--- Aim of the exercise ---
From the line with "import math" to the line with "q.make_compatible(carried.rotation_quaternion)", both lines included, set down exactly those lines, please, and no others.

--- Raw records ---

──────

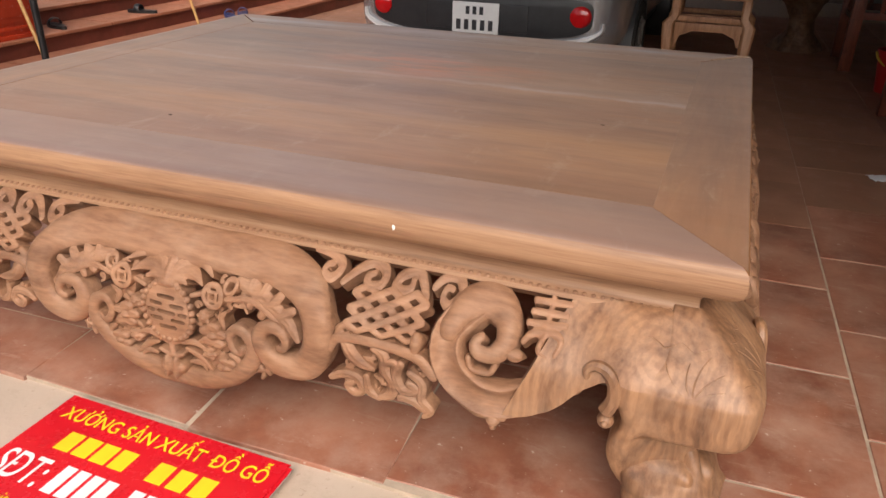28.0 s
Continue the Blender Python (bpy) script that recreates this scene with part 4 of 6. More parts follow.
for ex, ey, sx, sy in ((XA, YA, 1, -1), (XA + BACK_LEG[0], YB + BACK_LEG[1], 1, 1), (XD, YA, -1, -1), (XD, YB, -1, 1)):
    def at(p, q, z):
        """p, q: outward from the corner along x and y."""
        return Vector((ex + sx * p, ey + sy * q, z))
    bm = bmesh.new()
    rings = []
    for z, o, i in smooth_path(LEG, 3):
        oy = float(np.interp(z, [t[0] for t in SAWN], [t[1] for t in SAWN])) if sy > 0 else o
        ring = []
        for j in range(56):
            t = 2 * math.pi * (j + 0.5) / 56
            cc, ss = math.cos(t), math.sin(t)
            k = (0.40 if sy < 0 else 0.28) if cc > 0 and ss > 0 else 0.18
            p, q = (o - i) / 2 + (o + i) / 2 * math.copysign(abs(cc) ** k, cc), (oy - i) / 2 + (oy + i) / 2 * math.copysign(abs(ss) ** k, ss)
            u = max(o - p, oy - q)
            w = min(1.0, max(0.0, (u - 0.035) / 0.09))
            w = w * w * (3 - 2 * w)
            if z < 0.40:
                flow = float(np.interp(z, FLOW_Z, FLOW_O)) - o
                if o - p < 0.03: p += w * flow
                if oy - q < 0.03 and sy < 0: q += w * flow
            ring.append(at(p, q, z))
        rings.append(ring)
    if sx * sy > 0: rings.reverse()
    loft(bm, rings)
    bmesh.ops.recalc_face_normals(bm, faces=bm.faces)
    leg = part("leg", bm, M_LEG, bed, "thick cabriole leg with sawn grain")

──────

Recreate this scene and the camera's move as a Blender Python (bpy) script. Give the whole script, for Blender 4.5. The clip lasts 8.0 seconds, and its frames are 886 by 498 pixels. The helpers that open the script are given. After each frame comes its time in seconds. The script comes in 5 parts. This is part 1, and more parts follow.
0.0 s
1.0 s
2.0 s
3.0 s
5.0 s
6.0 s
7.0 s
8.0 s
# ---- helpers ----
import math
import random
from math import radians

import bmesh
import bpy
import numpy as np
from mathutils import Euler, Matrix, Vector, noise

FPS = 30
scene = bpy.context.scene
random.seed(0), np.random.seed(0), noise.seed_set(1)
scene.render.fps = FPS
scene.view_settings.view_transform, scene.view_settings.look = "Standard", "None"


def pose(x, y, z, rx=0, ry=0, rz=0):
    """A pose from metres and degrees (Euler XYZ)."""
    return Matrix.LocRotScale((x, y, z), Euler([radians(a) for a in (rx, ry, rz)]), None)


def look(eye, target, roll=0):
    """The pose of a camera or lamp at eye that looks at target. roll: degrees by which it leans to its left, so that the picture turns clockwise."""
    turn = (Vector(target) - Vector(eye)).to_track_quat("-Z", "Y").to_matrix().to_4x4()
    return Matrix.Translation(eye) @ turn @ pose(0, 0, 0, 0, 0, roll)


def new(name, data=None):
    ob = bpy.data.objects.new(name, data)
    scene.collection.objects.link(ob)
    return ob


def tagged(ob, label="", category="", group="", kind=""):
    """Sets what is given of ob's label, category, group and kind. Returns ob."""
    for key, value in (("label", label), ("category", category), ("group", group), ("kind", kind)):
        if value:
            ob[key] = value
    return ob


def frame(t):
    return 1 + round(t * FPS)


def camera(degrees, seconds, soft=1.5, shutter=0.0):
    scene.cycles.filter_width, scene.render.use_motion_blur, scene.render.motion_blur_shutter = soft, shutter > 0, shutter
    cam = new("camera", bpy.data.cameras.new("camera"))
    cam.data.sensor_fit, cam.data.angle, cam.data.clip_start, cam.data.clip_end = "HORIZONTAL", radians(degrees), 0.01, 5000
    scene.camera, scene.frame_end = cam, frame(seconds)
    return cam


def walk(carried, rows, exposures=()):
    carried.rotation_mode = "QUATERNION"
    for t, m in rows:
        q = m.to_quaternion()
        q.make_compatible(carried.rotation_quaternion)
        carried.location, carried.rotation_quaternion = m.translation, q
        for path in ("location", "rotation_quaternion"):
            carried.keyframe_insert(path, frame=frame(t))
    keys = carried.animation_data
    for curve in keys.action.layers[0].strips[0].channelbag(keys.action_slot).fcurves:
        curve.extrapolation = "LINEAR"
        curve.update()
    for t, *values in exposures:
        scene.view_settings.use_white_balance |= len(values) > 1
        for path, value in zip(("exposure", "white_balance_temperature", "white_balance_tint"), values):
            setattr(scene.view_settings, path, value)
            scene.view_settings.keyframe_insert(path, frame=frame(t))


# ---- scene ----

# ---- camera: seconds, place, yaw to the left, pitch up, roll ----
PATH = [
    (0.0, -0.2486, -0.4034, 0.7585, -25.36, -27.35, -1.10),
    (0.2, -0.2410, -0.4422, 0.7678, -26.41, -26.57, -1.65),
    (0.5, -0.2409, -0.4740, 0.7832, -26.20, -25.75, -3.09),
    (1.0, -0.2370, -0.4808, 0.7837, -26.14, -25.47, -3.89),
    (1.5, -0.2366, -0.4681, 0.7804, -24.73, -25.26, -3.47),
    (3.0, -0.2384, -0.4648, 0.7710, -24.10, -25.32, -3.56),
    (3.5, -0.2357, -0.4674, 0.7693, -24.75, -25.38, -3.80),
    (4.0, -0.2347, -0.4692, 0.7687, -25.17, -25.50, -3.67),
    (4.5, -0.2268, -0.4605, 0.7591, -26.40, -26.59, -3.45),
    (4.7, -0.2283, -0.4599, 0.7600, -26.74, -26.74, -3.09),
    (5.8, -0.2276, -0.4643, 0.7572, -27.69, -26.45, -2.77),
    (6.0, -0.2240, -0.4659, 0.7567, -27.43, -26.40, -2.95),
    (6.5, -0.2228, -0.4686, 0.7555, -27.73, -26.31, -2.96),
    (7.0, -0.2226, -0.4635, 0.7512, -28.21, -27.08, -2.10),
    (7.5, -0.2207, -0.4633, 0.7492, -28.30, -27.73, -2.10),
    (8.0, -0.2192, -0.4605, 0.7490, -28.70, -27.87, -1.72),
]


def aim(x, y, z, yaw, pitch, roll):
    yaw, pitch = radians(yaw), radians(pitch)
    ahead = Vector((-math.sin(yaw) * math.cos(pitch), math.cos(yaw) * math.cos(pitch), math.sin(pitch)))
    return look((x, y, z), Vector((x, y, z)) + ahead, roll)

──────

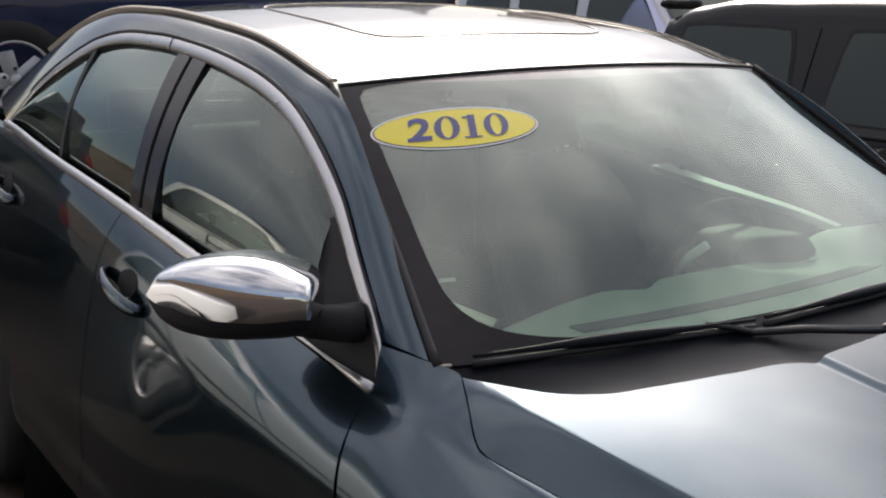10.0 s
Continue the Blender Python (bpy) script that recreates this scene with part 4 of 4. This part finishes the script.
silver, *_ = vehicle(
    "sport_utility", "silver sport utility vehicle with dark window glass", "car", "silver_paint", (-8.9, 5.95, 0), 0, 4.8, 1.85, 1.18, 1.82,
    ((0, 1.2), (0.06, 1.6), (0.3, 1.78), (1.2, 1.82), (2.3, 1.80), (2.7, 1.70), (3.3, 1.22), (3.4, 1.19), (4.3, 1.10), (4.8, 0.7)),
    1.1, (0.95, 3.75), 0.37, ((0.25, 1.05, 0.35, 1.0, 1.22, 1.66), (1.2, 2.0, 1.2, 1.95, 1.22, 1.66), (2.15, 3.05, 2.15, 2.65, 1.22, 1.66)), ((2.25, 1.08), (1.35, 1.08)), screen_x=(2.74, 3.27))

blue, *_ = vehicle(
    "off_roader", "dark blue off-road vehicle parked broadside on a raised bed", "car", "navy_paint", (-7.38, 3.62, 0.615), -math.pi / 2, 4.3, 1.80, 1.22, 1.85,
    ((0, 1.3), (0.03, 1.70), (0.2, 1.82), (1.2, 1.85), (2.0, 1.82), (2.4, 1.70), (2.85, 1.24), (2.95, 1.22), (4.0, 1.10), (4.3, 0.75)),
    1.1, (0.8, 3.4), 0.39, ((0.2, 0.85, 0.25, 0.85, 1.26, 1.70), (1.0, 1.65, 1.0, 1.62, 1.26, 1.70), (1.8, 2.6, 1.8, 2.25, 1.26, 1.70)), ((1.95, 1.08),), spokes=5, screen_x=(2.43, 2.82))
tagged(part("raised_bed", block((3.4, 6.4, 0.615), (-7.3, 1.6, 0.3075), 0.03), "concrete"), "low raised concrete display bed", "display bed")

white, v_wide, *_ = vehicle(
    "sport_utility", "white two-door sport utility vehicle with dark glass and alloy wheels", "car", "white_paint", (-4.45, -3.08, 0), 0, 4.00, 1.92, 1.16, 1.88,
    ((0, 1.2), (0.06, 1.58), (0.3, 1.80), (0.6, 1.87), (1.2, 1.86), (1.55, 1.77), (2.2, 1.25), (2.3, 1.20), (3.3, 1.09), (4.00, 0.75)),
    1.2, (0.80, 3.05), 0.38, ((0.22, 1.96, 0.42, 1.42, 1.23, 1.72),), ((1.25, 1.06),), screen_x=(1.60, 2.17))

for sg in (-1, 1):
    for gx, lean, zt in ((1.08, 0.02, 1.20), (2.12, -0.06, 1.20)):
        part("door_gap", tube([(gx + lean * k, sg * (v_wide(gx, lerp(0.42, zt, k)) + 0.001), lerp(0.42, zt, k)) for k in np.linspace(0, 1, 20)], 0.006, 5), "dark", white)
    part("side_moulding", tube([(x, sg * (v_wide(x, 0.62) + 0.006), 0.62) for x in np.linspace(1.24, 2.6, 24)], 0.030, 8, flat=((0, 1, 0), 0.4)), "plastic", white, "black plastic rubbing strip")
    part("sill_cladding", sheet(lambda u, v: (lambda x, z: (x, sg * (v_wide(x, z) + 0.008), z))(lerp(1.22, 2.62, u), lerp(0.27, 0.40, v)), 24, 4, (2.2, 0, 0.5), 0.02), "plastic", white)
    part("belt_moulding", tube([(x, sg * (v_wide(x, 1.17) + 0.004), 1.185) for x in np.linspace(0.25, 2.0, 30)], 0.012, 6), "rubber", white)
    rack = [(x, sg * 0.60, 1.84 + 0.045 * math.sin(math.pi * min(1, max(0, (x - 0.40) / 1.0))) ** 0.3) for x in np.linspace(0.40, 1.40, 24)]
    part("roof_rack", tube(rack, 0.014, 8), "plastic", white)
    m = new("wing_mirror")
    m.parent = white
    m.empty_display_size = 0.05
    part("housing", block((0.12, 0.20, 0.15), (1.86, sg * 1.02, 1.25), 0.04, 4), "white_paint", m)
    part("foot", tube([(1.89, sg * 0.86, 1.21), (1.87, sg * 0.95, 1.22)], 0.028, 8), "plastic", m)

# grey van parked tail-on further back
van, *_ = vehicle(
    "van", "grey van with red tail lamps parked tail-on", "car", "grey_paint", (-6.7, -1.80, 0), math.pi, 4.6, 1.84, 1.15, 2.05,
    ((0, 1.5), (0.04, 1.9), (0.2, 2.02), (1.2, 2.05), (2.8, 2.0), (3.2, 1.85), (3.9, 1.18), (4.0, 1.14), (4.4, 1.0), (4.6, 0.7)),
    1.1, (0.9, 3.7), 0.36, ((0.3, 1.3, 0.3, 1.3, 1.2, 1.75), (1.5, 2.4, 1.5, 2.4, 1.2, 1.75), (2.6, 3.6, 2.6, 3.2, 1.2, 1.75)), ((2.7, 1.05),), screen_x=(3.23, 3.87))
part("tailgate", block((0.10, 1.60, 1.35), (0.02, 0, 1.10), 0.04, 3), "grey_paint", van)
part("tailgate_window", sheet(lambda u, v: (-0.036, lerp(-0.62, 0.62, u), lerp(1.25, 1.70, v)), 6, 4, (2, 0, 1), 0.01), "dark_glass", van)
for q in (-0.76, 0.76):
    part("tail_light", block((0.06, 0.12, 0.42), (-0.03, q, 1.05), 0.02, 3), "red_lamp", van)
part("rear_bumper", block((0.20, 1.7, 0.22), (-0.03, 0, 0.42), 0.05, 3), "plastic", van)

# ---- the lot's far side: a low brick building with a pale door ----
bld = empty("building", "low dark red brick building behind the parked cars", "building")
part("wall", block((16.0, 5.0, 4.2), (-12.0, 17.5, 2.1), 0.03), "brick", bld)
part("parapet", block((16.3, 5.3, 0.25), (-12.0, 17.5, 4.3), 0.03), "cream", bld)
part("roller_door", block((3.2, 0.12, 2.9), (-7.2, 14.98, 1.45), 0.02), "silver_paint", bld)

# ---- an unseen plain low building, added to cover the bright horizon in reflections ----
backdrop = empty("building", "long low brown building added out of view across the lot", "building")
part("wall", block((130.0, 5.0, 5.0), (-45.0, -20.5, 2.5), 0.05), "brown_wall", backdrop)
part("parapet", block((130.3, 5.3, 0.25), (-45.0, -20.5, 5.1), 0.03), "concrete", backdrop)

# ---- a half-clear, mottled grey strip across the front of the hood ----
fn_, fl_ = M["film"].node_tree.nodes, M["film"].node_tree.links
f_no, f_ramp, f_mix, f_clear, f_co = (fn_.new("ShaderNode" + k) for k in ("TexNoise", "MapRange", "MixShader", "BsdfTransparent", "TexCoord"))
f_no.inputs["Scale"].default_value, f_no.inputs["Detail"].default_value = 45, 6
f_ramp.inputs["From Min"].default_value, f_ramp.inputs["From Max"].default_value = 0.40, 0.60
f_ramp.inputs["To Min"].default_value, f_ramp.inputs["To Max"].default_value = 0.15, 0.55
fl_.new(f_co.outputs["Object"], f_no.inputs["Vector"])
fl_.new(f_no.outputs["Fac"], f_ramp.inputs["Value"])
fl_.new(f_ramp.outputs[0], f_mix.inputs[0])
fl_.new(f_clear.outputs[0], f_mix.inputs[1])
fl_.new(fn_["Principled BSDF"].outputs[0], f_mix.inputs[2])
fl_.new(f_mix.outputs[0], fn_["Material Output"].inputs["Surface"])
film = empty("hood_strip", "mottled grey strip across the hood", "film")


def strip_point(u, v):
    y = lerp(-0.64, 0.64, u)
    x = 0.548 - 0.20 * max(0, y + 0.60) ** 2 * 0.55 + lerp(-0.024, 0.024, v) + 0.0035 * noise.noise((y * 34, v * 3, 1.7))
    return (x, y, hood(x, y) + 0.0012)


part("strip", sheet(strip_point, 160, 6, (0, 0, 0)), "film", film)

──────

--- The reply ---
import math
import random
from math import radians

import bmesh
import bpy
import numpy as np
from mathutils import Euler, Matrix, Vector, noise

FPS = 30
scene = bpy.context.scene
random.seed(0), np.random.seed(0), noise.seed_set(1)
scene.render.fps = FPS
scene.view_settings.view_transform, scene.view_settings.look = "Standard", "None"


def pose(x, y, z, rx=0, ry=0, rz=0):
    """A pose from metres and degrees (Euler XYZ)."""
    return Matrix.LocRotScale((x, y, z), Euler([radians(a) for a in (rx, ry, rz)]), None)


def look(eye, target, roll=0):
    """The pose of a camera or lamp at eye that looks at target. roll: degrees by which it leans to its left, so that the picture turns clockwise."""
    turn = (Vector(target) - Vector(eye)).to_track_quat("-Z", "Y").to_matrix().to_4x4()
    return Matrix.Translation(eye) @ turn @ pose(0, 0, 0, 0, 0, roll)


def new(name, data=None):
    ob = bpy.data.objects.new(name, data)
    scene.collection.objects.link(ob)
    return ob


def tagged(ob, label="", category="", group="", kind=""):
    """Sets what is given of ob's label, category, group and kind. Returns ob."""
    for key, value in (("label", label), ("category", category), ("group", group), ("kind", kind)):
        if value:
            ob[key] = value
    return ob


def frame(t):
    return 1 + round(t * FPS)


def camera(degrees, seconds, soft=1.5, shutter=0.0):
    scene.cycles.filter_width, scene.render.use_motion_blur, scene.render.motion_blur_shutter = soft, shutter > 0, shutter
    cam = new("camera", bpy.data.cameras.new("camera"))
    cam.data.sensor_fit, cam.data.angle, cam.data.clip_start, cam.data.clip_end = "HORIZONTAL", radians(degrees), 0.01, 5000
    scene.camera, scene.frame_end = cam, frame(seconds)
    return cam


def walk(carried, rows, exposures=()):
    carried.rotation_mode = "QUATERNION"
    for t, m in rows:
        q = m.to_quaternion()
        q.make_compatible(carried.rotation_quaternion)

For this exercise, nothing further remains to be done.